Talking with some young Americans at the time of the war with Iraq I put forward the following suggestion for the political system that might be introduced to the country after Saddam Hussain was deposed and asked whether they thought it was a good model. This was my suggestion:
The head of state should also be head of the most established sect of religion in the country, but one which most people do not actually subscribe to. The head of state should be from a foreign family and be unelected, holding their position for as long as they live with the position passing to their children on their death. All laws would be enacted in the name of this head of state and people would swear loyalty to them.

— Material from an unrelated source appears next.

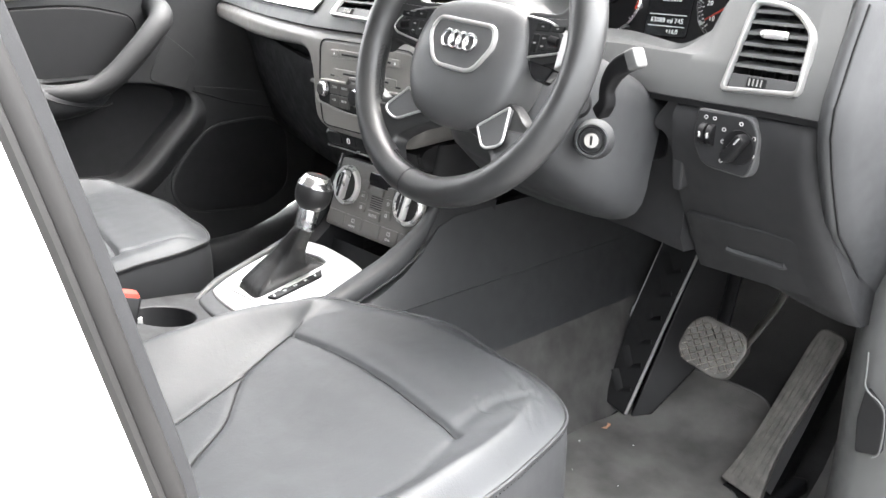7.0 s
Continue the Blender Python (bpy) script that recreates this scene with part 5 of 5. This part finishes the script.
lout = rounded([(-0.037, 0.030), (-0.040, -0.006), (-0.024, -0.032), (0.034, -0.036), (0.040, -0.020), (0.042, 0.012), (0.030, 0.030)], [0.006, 0.014, 0.014, 0.012, 0.012, 0.012, 0.010], 5)
part("switch_bezel", slab(lout, lp(0, 0, 0.001), LU, LV, 0.012, 0.002), PLASTIC_MID, LS, "grey switch bezel")
lo2 = [Vector(p) for p in lout]
lo2 = lo2 if area(lo2) > 0 else lo2[::-1]
part("switch_face", slab(inset(lo2, 0.0020), lp(0, 0, 0.0028), LU, LV, 0.004, 0.001), PLASTIC_DARK, LS)
part("rotary_base", turned([(0.0190, 0.003), (0.0185, 0.006), (0.001, 0.0065)], lp(0.021, -0.004), LN, 30), BLACK, LS)
ru = (LU * math.cos(radians(55)) + LV * math.sin(radians(55)))
part("rotary_grip", slab(rounded(rect(0, 0, 0.035, 0.013), 0.006, 5), lp(0.021, -0.004, 0.020), ru, LN.cross(ru), 0.016, 0.004), BLACK, LS, "black rotary light knob")
part("rotary_mark", slab(rect(0.011, 0, 0.009, 0.0014), lp(0.021, -0.004, 0.0204), ru, LN.cross(ru), 0.001, 0.0), LETTER, LS)
for k in (-0.024, -0.014):
    part("thumb_wheel", tube([lp(k - 0.0035, 0.004, 0.001), lp(k + 0.0035, 0.004, 0.001)], 0.0115, 18), BLACK, LS, "ribbed thumb wheel")
    part("wheel_mark", slab(rounded(rect(k, 0.004, 0.0025, 0.006), 0.001, 3), lp(0, 0, 0.0127), LU, LV, 0.001, 0.0), LETTER, LS)
for a, b in ((-0.024, 0.022), (-0.013, 0.022), (0.0, 0.012), (0.0, -0.001), (0.001, -0.022), (0.020, 0.021), (0.037, 0.008), (0.038, -0.010)):
    part("switch_symbol", slab(oval(a, b, 0.0024, 0.0022, 14), lp(0, 0, 0.0032), LU, LV, 0.0004, 0.0, holes=[oval(a, b, 0.0015, 0.0013, 10)]), LETTER, LS)

# ---------- pedals and footwell ----------
BR = thing("brake_pedal", (0.42, 0.64, 0.56), "worn grey rubber brake pedal with a lattice tread", "pedal")
BU, BV = Vector((1, 0.08, -0.10)).normalized(), Vector((0, 0.45, 0.9))
BV = (BV - BU * BV.dot(BU)).normalized()
BO = Vector((0.408, 0.640, 0.566))
BNn = BU.cross(BV)
bout = rounded([(-0.052, -0.018), (-0.048, 0.022), (-0.030, 0.044), (0.040, 0.040), (0.054, 0.018), (0.040, -0.036), (0.020, -0.042), (-0.038, -0.034)], 0.014, 5)
PAD = part("pedal_pad", slab(bout, BO, BU, BV, 0.014, 0.004), PEDAL, BR)
bm = bmesh.new()
for k in range(-6, 7):
    for dx, dy in ((1, 0.8), (1, -1.1)):
        pts = []
        for s in np.linspace(-0.07, 0.07, 29):
            q = Vector((k * 0.0155 + s * dx * 0.7, s * dy * 0.7))
            ins_ = abs(q.x) < 0.046 and -0.034 < q.y < 0.036 and abs(q.x) + abs(q.y) < 0.070
            if ins_:
                pts.append(BO + BU * q.x + BV * q.y + BNn * 0.0006)
        if len(pts) > 2:
            tube([pts[0], pts[-1]], 0.0011, 5, bm=bm)
tread = part("tread", bm, STEEL, PAD, "raised lattice tread worn to a shine")
part("pedal_arm", tube(spline([BO + BU * 0.035 - BNn * 0.012, (0.468, 0.675, 0.615), (0.482, 0.70, 0.66), (0.492, 0.72, 0.74), (0.49, 0.74, 0.80)], 4), 0.007, 8, flat=(0.5, 1.5)), STEEL, BR, "steel pedal arm")
part("pedal_arm_base", tube(spline([BO - BNn * 0.014, (0.40, 0.69, 0.62), (0.40, 0.73, 0.80)], 4), 0.016, 8, flat=(0.5, 1.2)), BLACK, BR)

AC = thing("accelerator_pedal", (0.52, 0.66, 0.40), "long grey rubber accelerator pedal with ribs", "pedal")
A0, A1 = Vector((0.497, 0.610, 0.372)), Vector((0.540, 0.755, 0.603))
AV = (A1 - A0).normalized()
AU = Vector((1, -0.05, -0.1))
AU = (AU - AV * AU.dot(AV)).normalized()
L = (A1 - A0).length
aout = rounded([(-0.034, 0.0), (0.036, 0.0), (0.029, 0.03), (0.022, 0.08), (0.024, L - 0.03), (0.022, L), (-0.020, L), (-0.023, L - 0.03), (-0.023, 0.08), (-0.028, 0.03)], [0.006, 0.006, 0.02, 0.03, 0.02, 0.014, 0.014, 0.02, 0.03, 0.02], 4)
AP = part("pedal_plate", slab(aout, A0, AU, AV, 0.012, 0.003), PEDAL, AC)
AN = AU.cross(AV)
for k in range(5):
    x = -0.0155 + k * 0.0078
    part("rib", tube([A0 + AU * x * 1.3 + AV * 0.015 + AN * 0.0002, A0 + AU * x + AV * 0.09 + AN * 0.0002, A0 + AU * x + AV * (L - 0.012) + AN * 0.0002], 0.0016, 6), PEDAL, AP)
part("pedal_foot", slab(rounded([(-0.045, -0.02), (0.05, -0.02), (0.045, 0.10), (-0.03, 0.06)], 0.01, 4), A0 + Vector((0.005, 0.0, -0.012)), (1, -0.2, 0), (0.2, 1, 0.3), 0.02, 0.004), BLACK, AC)
part("pedal_housing", loft([[A0 + AU * (0.020 + w) + AV * s + AN * -0.010, A0 + AU * (0.034 + w) + AV * s - AN * 0.012, A0 + AU * (0.034 + w) + AV * s - AN * 0.06, A0 + AU * -0.01 + AV * s - AN * 0.06] for s, w in ((0.02, 0.006), (0.12, 0.0), (0.20, -0.006), (0.25, -0.012))]), BLACK, AC)

FR = thing("footrest", (0.24, 0.70, 0.36), "black plastic footrest with chevrons and a bright edge", "footrest")
F0, F1 = Vector((0.232, 0.665, 0.372)), Vector((0.246, 0.845, 0.70))
FV = (F1 - F0).normalized()
FU = Vector((1, 0.25, 0))
FU = (FU - FV * FU.dot(FV)).normalized()
FN = FU.cross(FV)
FL = (F1 - F0).length
FP = part("rest_plate", slab(rounded([(-0.036, 0.006), (0.012, -0.004), (0.022, FL), (-0.046, FL), (-0.050, 0.20)], 0.006, 3), F0, FU, FV, 0.016, 0.003), BLACK, FR)
for k in range(7):
    s = 0.035 + k * 0.045
    part("chevron", tube([F0 + FU * -0.034 + FV * (s + 0.03) + FN * 0.0008, F0 + FU * -0.012 + FV * s + FN * 0.0012, F0 + FU * 0.004 + FV * (s + 0.010) + FN * 0.0008], 0.005, 6, flat=(1.8, 0.25)), BLACK, FP)
part("bright_edge", tube([F0 + FU * 0.014 + FN * 0.003, F0 + FU * 0.018 + FV * FL * 0.5 + FN * 0.004, F0 + FU * 0.024 + FV * FL + FN * 0.003], 0.0024, 8, flat=(1.2, 0.7)), PALE, FR, "bright metal edge strip")
part("bright_corner", tube([F0 + FU * -0.050 + FV * 0.18 + FN * 0.002, F0 + FU * -0.048 + FV * 0.16 + FN * 0.002, F0 + FU * -0.045 + FV * FL + FN * 0.002], 0.0010, 6), PALE, FR)
part("rest_side", slab(rounded([(0.0, -0.005), (0.022, -0.012), (0.075, 0.13), (0.085, FL), (0.0, FL)], 0.012, 4), F0 + FU * 0.020 - FN * 0.010, (FU * 0.9 - FN * 0.5), FV, 0.01, 0.003), BLACK, FR)
part("rest_screw", turned([(0.006, -0.002), (0.006, 0.002), (0.0045, 0.003), (0.001, 0.002)], F0 + FU * 0.075 - FN * 0.038 + FV * 0.16, FN + FU * 0.4, 14), STEEL, FR)

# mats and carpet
# the ramps carry their shade in the carpet colour
part("carpet_ramp", loft([[(0.14, y, z), (0.66, y, z), (0.66, y + 0.02, z - 0.03), (0.14, y + 0.02, z - 0.03)] for y, z in ((0.66, 0.353), (0.72, 0.364), (0.78, 0.40), (0.86, 0.48), (0.96, 0.60), (1.06, 0.80))]), CARPET_SHADED, CAR, "carpet rising to the firewall, darkened for deep shade")
part("carpet_ramp", loft([[(-0.74, y, z), (-0.14, y, z), (-0.14, y + 0.02, z - 0.03), (-0.74, y + 0.02, z - 0.03)] for y, z in ((0.60, 0.353), (0.70, 0.364), (0.78, 0.40), (0.86, 0.48), (0.96, 0.60), (1.06, 0.80))]), CARPET_SHADED, CAR, "carpet rising to the firewall, darkened for deep shade")
part("tunnel_carpet", loft([[(0.13, y, 0.352), (0.215, y, 0.352), (0.200, y, 0.40), (0.186, y, 0.48), (0.171, y, 0.545), (0.13, y, 0.545)] for y in np.linspace(0.0, 1.05, 8)]), CARPET, CAR, "dark carpet on the tunnel")
RAMP = ((0.0, 0.66, 0.72, 0.78, 0.86, 0.96), (0.0, 0.0, 0.011, 0.047, 0.127, 0.247))


def up_ramp(w):
    return Vector((w.x, w.y, w.z + lerp(*RAMP, w.y)))


mt = tagged(part("floor_mat", slab(spline([(0.20, 0.14), (0.36, 0.12), (0.60, 0.14), (0.63, 0.30), (0.62, 0.50), (0.555, 0.585), (0.50, 0.605), (0.465, 0.640), (0.453, 0.713), (0.454, 0.765), (0.444, 0.790), (0.415, 0.802), (0.35, 0.804), (0.27, 0.80), (0.235, 0.73), (0.218, 0.645), (0.205, 0.55), (0.20, 0.30)], 5, closed=True), (0, 0, 0.3605), (1, 0, 0), (0, 1, 0), 0.008, 0.003, warp=up_ramp), MAT), "worn dark grey carpet floor mat with specks of dirt", "floor mat", "floor mats")
part("carpet_side", loft([[(0.588, y, z), (0.665, y - 0.01, z + 0.012), (0.665, y + 0.03, z - 0.02), (0.588, y + 0.03, z - 0.02)] for y, z in ((0.50, 0.353), (0.60, 0.362), (0.68, 0.42), (0.74, 0.50), (0.80, 0.62))]), CARPET, CAR, "grey carpet beside the accelerator")
part("mat_binding", tube([up_ramp(Vector((p.x, p.y, 0.3592))) for p in spline([(0.60, 0.14, 0), (0.63, 0.30, 0), (0.62, 0.50, 0), (0.555, 0.585, 0), (0.50, 0.605, 0), (0.465, 0.640, 0), (0.453, 0.713, 0), (0.454, 0.765, 0), (0.444, 0.790, 0), (0.415, 0.802, 0), (0.35, 0.804, 0), (0.27, 0.80, 0)], 6)], 0.0018, 6), PLASTIC_SOFT, mt, "sewn edge of the mat")
tagged(part("floor_mat", slab(rounded([(-0.66, 0.10), (-0.20, 0.10), (-0.18, 0.62), (-0.30, 0.70), (-0.62, 0.70), (-0.68, 0.60)], 0.04, 5), (0, 0, 0.3605), (1, 0, 0), (0, 1, 0), 0.008, 0.003), MAT), "dark grey carpet floor mat in the passenger footwell", "floor mat", "floor mats")
tagged(part("dry_leaf", loft([[(0.236 + 0.004 * math.sin(t * 3), 0.612 + t * 0.016, 0.3612 + 0.003 * t), (0.244 + 0.003 * math.cos(t * 4), 0.613 + t * 0.016, 0.3630 + 0.002 * t), (0.243, 0.613 + t * 0.016, 0.3612)] for t in np.linspace(0, 1, 5)]), LEAF), "small brown scrap of dry leaf on the floor mat", "leaf")
rnd = random.Random(4)
bm = bmesh.new()
for k in range(9):
    x, y, r = rnd.uniform(0.22, 0.50), rnd.uniform(0.45, 0.70), rnd.uniform(0.0006, 0.0014)
    bmesh.ops.create_icosphere(bm, subdivisions=1, radius=r, matrix=Matrix.Translation((x, y, 0.3612)) @ Matrix.Diagonal((1, rnd.uniform(0.6, 1.6), 0.5, 1)))
tagged(part("grit", bm, WHITE_MARK), "pale specks of grit on the floor mat", "grit", kind="stuff")

# seat belt buckle
BK = thing("belt_buckle", (0.152, -0.17, 0.70), "black seat belt buckle with a red release button", "belt buckle")
kx = Vector((0.133, -0.172, 0.706))
KV = Vector((0, 0.27, 0.96)).normalized()
KU = Vector((0.25, 0.96, -0.27)).normalized()
KU = (KU - KV * KU.dot(KV)).normalized()
KN = KU.cross(KV)


def buckle_ring(h, w, d):
    return [kx + KU * p.x + KN * p.y + KV * h for p in rounded([(-w, -d), (w, -d), (w, d), (-w, d)], 0.005, 4)]


part("buckle_case", loft([buckle_ring(-0.06, 0.016, 0.009), buckle_ring(-0.004, 0.018, 0.010), buckle_ring(0.0, 0.0250, 0.0130), buckle_ring(0.05, 0.0250, 0.0132), buckle_ring(0.078, 0.0250, 0.0130), buckle_ring(0.0795, 0.024, 0.012)]), BLACK, BK, "black buckle case")
part("release_button", loft([buckle_ring(0.070, 0.0228, 0.0108), buckle_ring(0.081, 0.0232, 0.0112), buckle_ring(0.0835, 0.0214, 0.0098)]), RED, BK, "red release button")
part("case_mark", slab(rounded([(-0.012, 0.030), (0.014, 0.034), (0.014, 0.037), (-0.012, 0.033)], 0.001, 3), kx + KN * 0.0132, KU, KV, 0.001, 0.0), PLASTIC_DARK, BK)

# bonnet lever recess: a black plate on the kick panel stands in for its shade
part("lever_recess_shade", slab(rec, (0, 0.4665, 0), (1, 0, 0), (0, 0, 1), 0.012, 0.002), BLACK, CAR, "black plate for the shade inside the bonnet lever recess")
part("recess_rim", tube(spline([(0.6985, 0.4655, 0.722), (0.7005, 0.4655, 0.70), (0.7015, 0.4655, 0.682), (0.708, 0.4655, 0.674), (0.720, 0.4655, 0.667), (0.7275, 0.4655, 0.655), (0.7305, 0.4655, 0.625), (0.7290, 0.4655, 0.604), (0.722, 0.4655, 0.597)], 5), 0.0011, 6), PLASTIC_SOFT, CAR)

Half of the parliament would be unelected too. It would be made up of mainly elderly people who either are given their posts by political leaders or simply inherit them from their parents with often the same family having held a position in parliament for centuries. There is no obligation for them to attend parliament but they get paid a small fee if they bother to turn up. Twenty-four members of this part of parliament are rotating batch of religious leaders but all of them are from the same sect as the head of state.
The rest of parliament would be elected, however on a system that means if a candidate gets one more vote than his opponent s/he wins and almost 50% of the votes cast in a constituency are effectively 'wasted'. Different parties effectively have to get a different number of votes to win a member of parliament, so a centre party winning 18% of the votes gets 7% of the seats and another party winning 41% of the votes gets 62% of the seats in parliament. There are no left-wing, extreme right-wing or ecological parties in the parliament. Though ethnic minorities make up 8% of a country's population they have only 2% of the representatives in parliament. Women make up more than half the population and more than half the working population of the country but only 20% of representatives are female. More votes are needed to get a representative in from the South of the country than from the North. About 50% of the eligible population vote in national elections; 25-30% in local elections.
Legislation in the parliament can be extended in scope or duration by the use of the 'prerogative' of the unelected head of state, wielded by the head of government. It is often 'guillotined' to rush it through without debate. The head of government only appears before the parliament for 15 minutes once per week and parliament is closed for large portions of the year. Much legislation comes from a supra-national regional body, located outside the country, especially covering things like food and work issues.
Anyway, it is not much of a trick because people soon work out that it is the UK government system I am talking about. We have the Queen as the head of state and she is also head of the Church of England. The House of Lords is entirely unelected, still, after 10 years of reform being promised and it contains bishops. The electoral system does lead to huge distortions and it is a waste of effort for small parties to even bother trying to get in. Even the Liberal Democrats who in one form or another have been around for two centuries have found it difficult to get a credible number of members of parliament. Ethnic minorities and women are seriously under-represented in parliament. The Blair government has made more use of the royal prerogative and guillotining than any of its predecessors to get legislation, these days often poorly drafted, through, despite having huge majorities in parliament.